Agreed. I would add to your argument as follows.

If you stick with "21st Century C++" [1], you never have to use a pointer. At some point, there will be (say) a -W20 flag that produces a warning if you use a pointer or other potentially-unsafe idiom without marking it with a [[20th_century]] attribute.

That attribute is equivalent to Rust's unsafe keyword. At that point, the safety difference will boil down to opt-in versus opt-out. But you can already opt-in today by policing yourself.

That's quite far from the radical language difference it's made out to be.

[1] https://news.ycombinator.com/item?id=42946321

[whytevuhuni]

I've used both, and I'd say it's still quite a difference.

There's many examples, but one I stumble on often is functions that accept a std::string_view, and return a part of that string. It's quite dangerous to make it return a std::string_view as well, especially given how easy it is to create temporaries (e.g. get_word(sentence1 + sentence2) would return a string_view to temporary data). Similar story with functions that return element references out of collections, functions that choose an element out of two, etc.
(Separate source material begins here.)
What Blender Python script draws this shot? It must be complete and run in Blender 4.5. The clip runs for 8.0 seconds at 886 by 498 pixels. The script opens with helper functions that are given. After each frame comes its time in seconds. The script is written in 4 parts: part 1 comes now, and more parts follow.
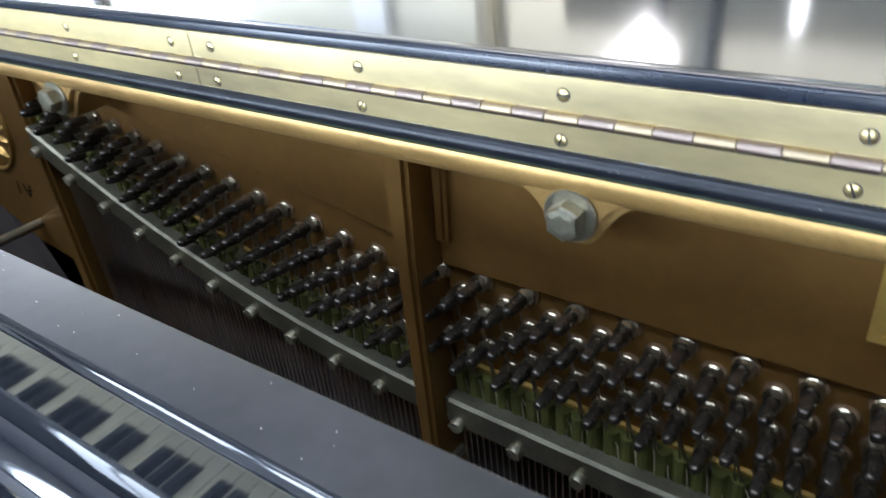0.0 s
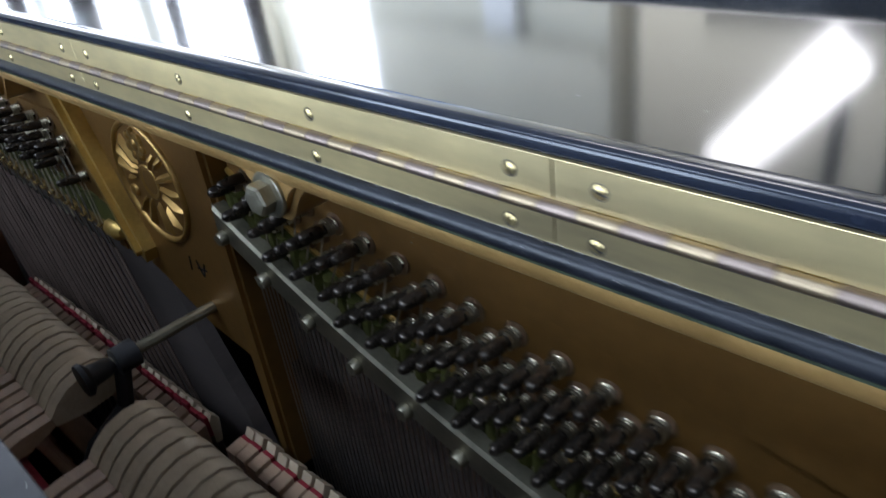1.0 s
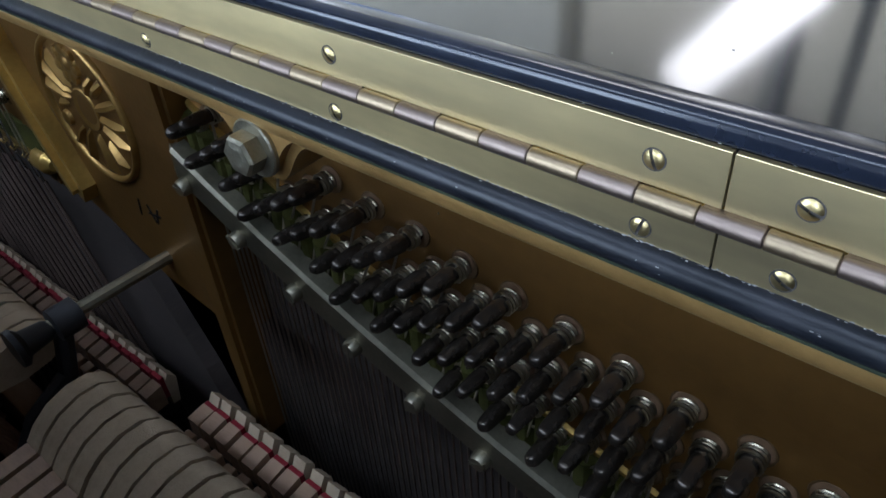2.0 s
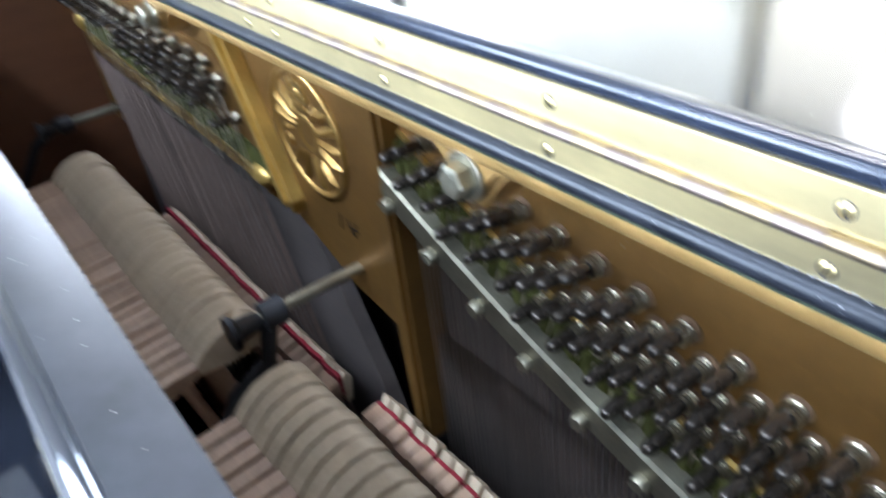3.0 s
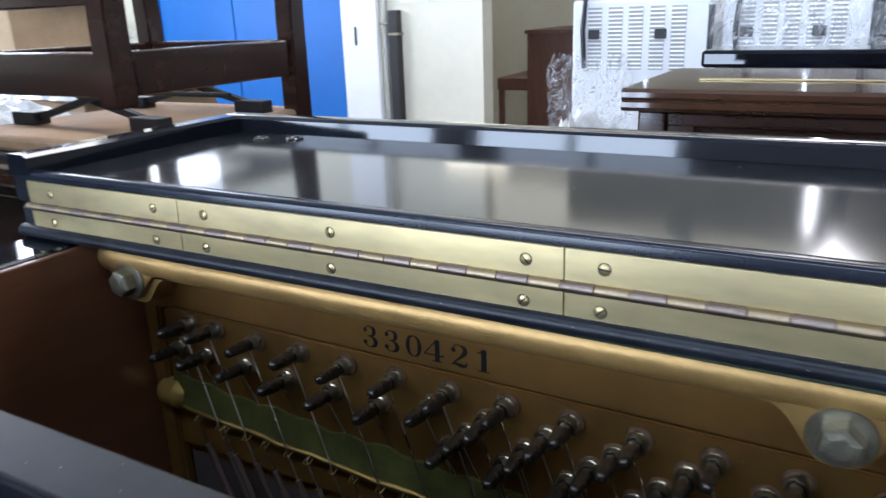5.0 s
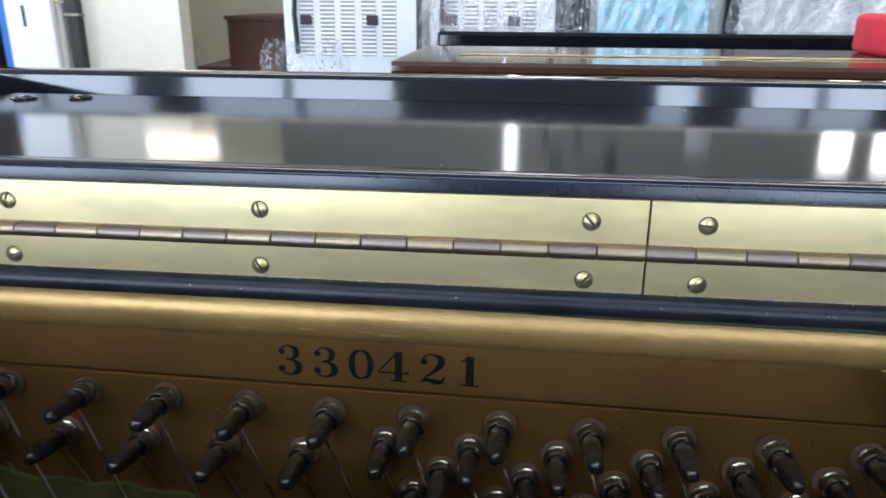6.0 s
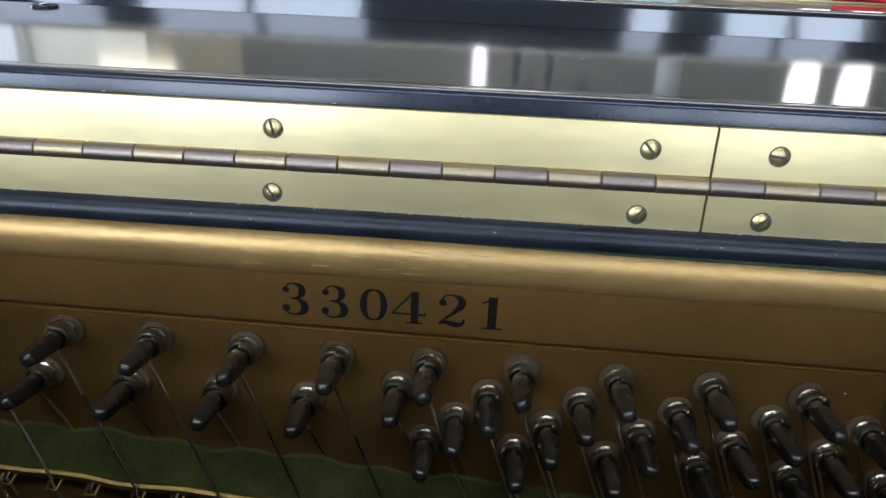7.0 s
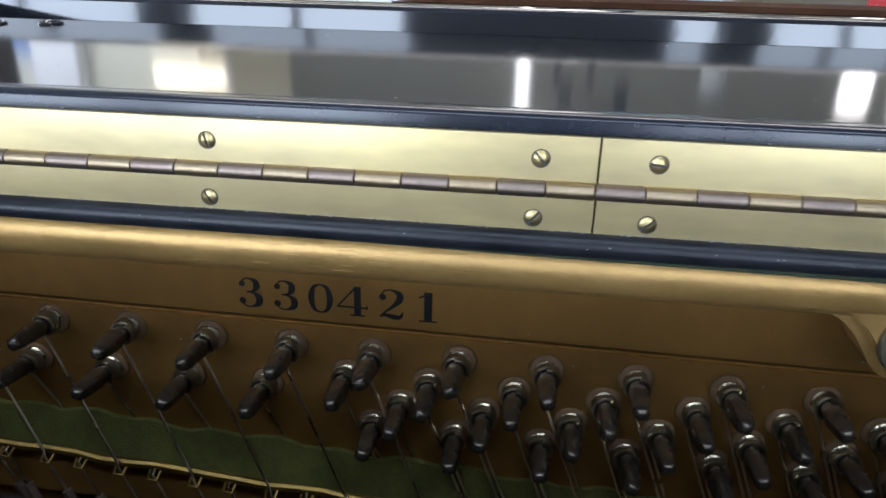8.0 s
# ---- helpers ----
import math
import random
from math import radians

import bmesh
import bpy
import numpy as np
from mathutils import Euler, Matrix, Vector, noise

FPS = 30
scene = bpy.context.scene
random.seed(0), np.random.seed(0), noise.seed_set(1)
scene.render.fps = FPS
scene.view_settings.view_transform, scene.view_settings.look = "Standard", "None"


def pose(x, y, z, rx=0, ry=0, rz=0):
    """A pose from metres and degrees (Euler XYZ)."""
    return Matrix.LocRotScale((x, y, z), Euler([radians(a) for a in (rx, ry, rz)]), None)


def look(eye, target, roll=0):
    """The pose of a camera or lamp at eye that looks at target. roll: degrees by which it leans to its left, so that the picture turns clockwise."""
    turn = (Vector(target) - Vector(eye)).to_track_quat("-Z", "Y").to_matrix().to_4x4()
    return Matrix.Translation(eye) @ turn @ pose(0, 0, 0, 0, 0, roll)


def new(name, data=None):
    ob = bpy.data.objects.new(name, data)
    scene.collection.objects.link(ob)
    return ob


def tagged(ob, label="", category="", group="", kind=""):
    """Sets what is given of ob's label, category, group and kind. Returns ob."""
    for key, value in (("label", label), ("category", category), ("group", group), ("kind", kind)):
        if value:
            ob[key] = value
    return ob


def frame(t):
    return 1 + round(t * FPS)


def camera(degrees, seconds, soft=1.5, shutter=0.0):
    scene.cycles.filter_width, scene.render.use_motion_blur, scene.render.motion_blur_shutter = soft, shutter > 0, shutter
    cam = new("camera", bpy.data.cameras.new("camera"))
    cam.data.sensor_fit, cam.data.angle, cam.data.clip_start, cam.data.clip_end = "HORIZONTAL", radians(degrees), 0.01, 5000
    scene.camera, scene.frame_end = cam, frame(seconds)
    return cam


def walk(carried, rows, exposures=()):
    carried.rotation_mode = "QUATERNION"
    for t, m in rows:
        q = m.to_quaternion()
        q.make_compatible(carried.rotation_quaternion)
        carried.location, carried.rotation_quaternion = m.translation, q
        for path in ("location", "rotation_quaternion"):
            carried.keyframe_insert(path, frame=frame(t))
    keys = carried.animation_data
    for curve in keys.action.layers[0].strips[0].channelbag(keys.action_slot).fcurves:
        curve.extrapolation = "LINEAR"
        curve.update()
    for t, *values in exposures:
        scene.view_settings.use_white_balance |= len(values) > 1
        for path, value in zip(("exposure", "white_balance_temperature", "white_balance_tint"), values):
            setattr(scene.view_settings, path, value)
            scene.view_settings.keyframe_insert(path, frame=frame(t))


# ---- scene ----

In Rust on the other hand, you can get very reckless with very long chains of functions that return references out of other references, especially with parsers, iterators, and lambdas/closures.

The Send/Sync traits for thread safety are also unmatched in C++, tagged union pattern matching will also heavily restrict invalid states, and so will Rust's affine(ish) types, which force a single owner for resources, as opposed to C++'s somewhat hard-to-use move semantics.
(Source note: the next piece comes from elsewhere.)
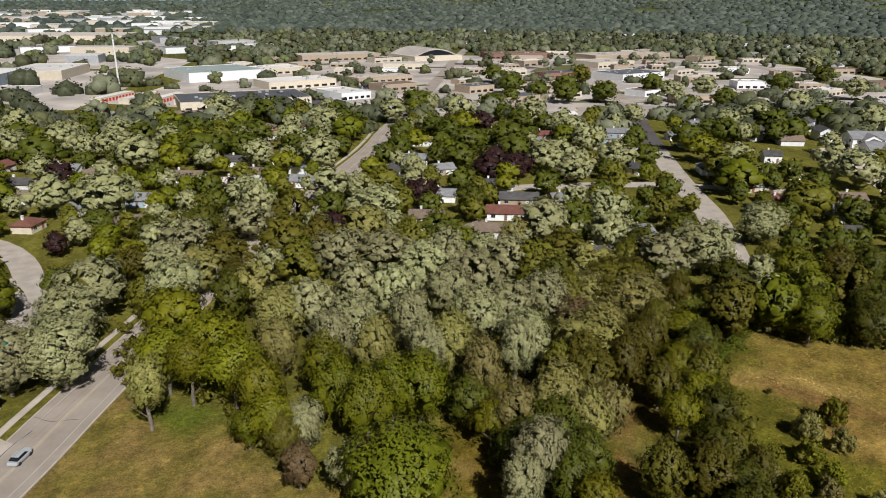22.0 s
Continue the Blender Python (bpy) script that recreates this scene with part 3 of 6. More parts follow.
def cone_mesh(seed, tiers=13, per=90, size=0.34):
    """Conifer 10 m high and 2.6 m in radius: drooping tiers of boughs."""
    r = np.random.default_rng(seed)
    C, R = [], []
    for i in range(tiers):
        t = i / (tiers - 1)
        rad = 2.6 * (1 - t) ** 0.85 + 0.12
        n = max(1, int(9 * (1 - t)))
        for k in range(n):
            a = 6.28 * k / n + r.uniform(0, 0.6)
            q = rad * r.uniform(0.45, 0.85)
            C.append((q * math.cos(a), q * math.sin(a), 0.5 + 9.2 * t - 0.15 * rad))
            R.append(0.35 + 0.28 * rad)
    return leaves("crown", C, R, per // 3, size, seed + 1, 0.5, 0.6)


FINE = {s: [crown_mesh(100 + 10 * i + k, 24, 15, 13, 0.31, s, 0.62) for k in range(3)] for i, s in enumerate(SHAPES)}
MEDIUM = {s: [crown_mesh(300 + 10 * i + k, 26, 7, 8, 0.46, s, 0.72, 0.86) for k in range(3)] for i, s in enumerate(SHAPES)}
LIGHT = {s: [crown_mesh(500 + 10 * i + k, 18, 5, 6, 0.72, s, 0.76, 0.95) for k in range(3)] for i, s in enumerate(SHAPES)}
TRUNKS = [trunk_mesh(40 + k) for k in range(3)]
CONES = [cone_mesh(60 + k) for k in range(2)]
SPECIES = {"S": ("silvery grey-green maple tree", "feather"), "G": ("broad bright green tree", "round"), "D": ("dense dark green tree", "round"),
           "Y": ("yellow-green tree with pale trunk", "spread"), "O": ("ragged olive green tree", "tall"), "P": ("dark purple-leaved maple tree", "round"), "H": ("pale olive leafy tree", "feather"),
           "R": ("thin rusty brown tree", "ragged"), "L": ("bright lemon-green young tree", "tall")}
tree_rng = np.random.default_rng(5)


def tree(x, y, h, r, kind, grade=None, place="", z=0.0):
    """One tree: trunk with limbs, and a crown of leaf clumps. grade: how finely its crown is made."""
    text, shape = SPECIES[kind]
    if kind == "O" and tree_rng.random() < 0.4:
        shape = "ragged"
    grade = grade if grade is not None else FINE
    e = base("tree", x, y, z, float(tree_rng.uniform(0, 360)))
    tagged(e, text + (" " + place if place else ""), "tree")
    kz = min(h / 14, r / 5.0)
    m = Matrix.Translation((0, 0, h - 14 * kz)) @ Matrix.Diagonal((r / 6.5, r / 6.5, kz, 1))
    put("crown", grade[shape][int(tree_rng.integers(3))], LEAF[kind], e, m)
    put("trunk", TRUNKS[int(tree_rng.integers(3))], BARK, e, Matrix.Diagonal((h / 14, h / 14, h / 14, 1)))
    return e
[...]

The standard library also prefers safety over speed by default, e.g. with std::string_view's indexing being UB, std::optional's dereference being UB, and so on.

[damon_dam]

I don't really disagree with what you wrote. To expand upon my argument, the issues you mention can also be self-policed, or maybe enforced with higher safety levels of the presumptive -W20 switch:

- No reference variables in user code (reference parameters are OK.)

- Any classes that hold reference member variables can only be instantiated on the stack. The objects the references refer to must either be stack objects or reference parameters to the instantiating function.

- For durable links to sub-objects, use handles (tuples of std::shared_ptr to the main object plus a sub-object link or identifier.)

- Alternatively, require externally-accessible sub-objects to be held in shared_ptr's by the main object. They can then have superset lifetimes when needed.

I'll stick to the memory safety topic, but similar solutions exist for some of the other topics you mention, e.g. by avoiding std::optional.

[whytevuhuni]

That's right, unsafety extends to the whole module, and anything else that relies on the module's internal implementation. Generally all the way up to the abstraction's public API, whatever that abstraction is (a Vec, a Mutex, etc).

But it's nevertheless still not different from other languages that are deemed memory safe.

[kobebrookskC3]

modules are meant to be the boundary for a safe abstraction, but sometimes you get fun holes like https://github.com/rust-lang/rust/issues/128872 where you can implement Copy for a type in a different module in the same crate, even if the fields are private

[whytevuhuni]

I'll admit, that's a pretty funny bug. Thankfully it seems like the Rust devs are pretty keen on fixing it somehow.